No, I do not mean the television show, Glee. What I am raising, instead, is the place of laughter, joy, humor in relation to our joint enterprise: liberal education. The topic is a paradoxically serious one. Must liberal education be ponderously serious? Must great books education be somber? I think not. Part of the reason I believe this is my experience of Shimer -- where the utmost seriousness is combined with a significant sense of humor. But there is more, much more, to why I raise the question, "Glee?"

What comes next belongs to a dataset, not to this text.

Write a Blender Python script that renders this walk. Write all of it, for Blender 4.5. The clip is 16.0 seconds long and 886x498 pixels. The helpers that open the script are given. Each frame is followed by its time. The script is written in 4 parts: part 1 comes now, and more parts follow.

Many years ago, I read a book by Peter Berger (someone whose social constructionist work is read in Shimer's great books curriculum and appears on many sociology syllabi across the United States and elsewhere), entitled The Heretical Imperative. In this 1979 book, Berger conjoins his (methodologically atheist) sociological hat with his (Lutheran) theological impulses (as he does in other work such as A Rumor of Angels). Among other things, Berger argues for a variety of laughter as a bit of insight into what reaches beyond the human enterprise and gestures toward the divine. (For a review symposium on The Heretical Imperative, click here.) That I can remember (or, perhaps misremember) this decades after reading the book in graduate school is part of why the question "Glee?" seems so important to me. (Truth in advertising: Berger did write a subsequent book entitled Redeeming Laughter: The Comic Dimension of Human Experience (1997). I have not read it. Have you? Please share.)
Why else "Glee"? I have always loved Freud's book Jokes and their relation to the unconscious but that has absolutely nothing to do with why I am asking the question "Glee?" For those of you who know German well -- is it true, is the book funny? My German was never good enough to tell.
In any case, there is a serious reason why I am writing about laughter, humor, and related matters here, on this blog about higher education. And that is because I think one of the ends of education (note that I am not saying outcomes) is a meaningful life and meaningful work, both of which I also associate with humor. While I am not religious (or even spiritual, really), I am a scholar of religion. And, so I picked up a book recently which has contributed to my thinking about all this. The book? Between Heaven and Mirth by James Martin, S.J. (For more on him, click here.) As I read, I substituted the phrase "higher education" and then "liberal education" and then "Shimer College" for religion. Hmmm, I thought.
And, I noticed a whole array of "great book" types cited by Martin - from Aristotle to Aquinas, from Martin Luther to Martin Luther King (not to mention Macchiavelli). Dorothy Day and Teresa of Avilla appeared in their humorous forms.
While I am not writing about the comic, nor exactly about jokes, I am asking: must what higher education accomplishes be ponderous? I offer a hearty NO to that question. In my view, homo academicus (for a review of Bourdieu's book of this title, click here) and homo ludens are not opponents -- but friends -- unexpected allies even. (And, I am returning to jot here, that I wrote this before beginning our social reading of Utopia together. Duncombe's introduction raises related issues.)
Homo ludens? Yes even play is important. Huizinga's work of that title reminds us that man (and I presume woman) plays. Think Shimer (and education more broadly) -- think riddles and puzzles and the "magic" of knowing. (Or, for a revisiting of Huizinga's work click here. Or, for a discussion of hte playful and the serious, try here.)
And you? Is there glee in your learning? If not, why not?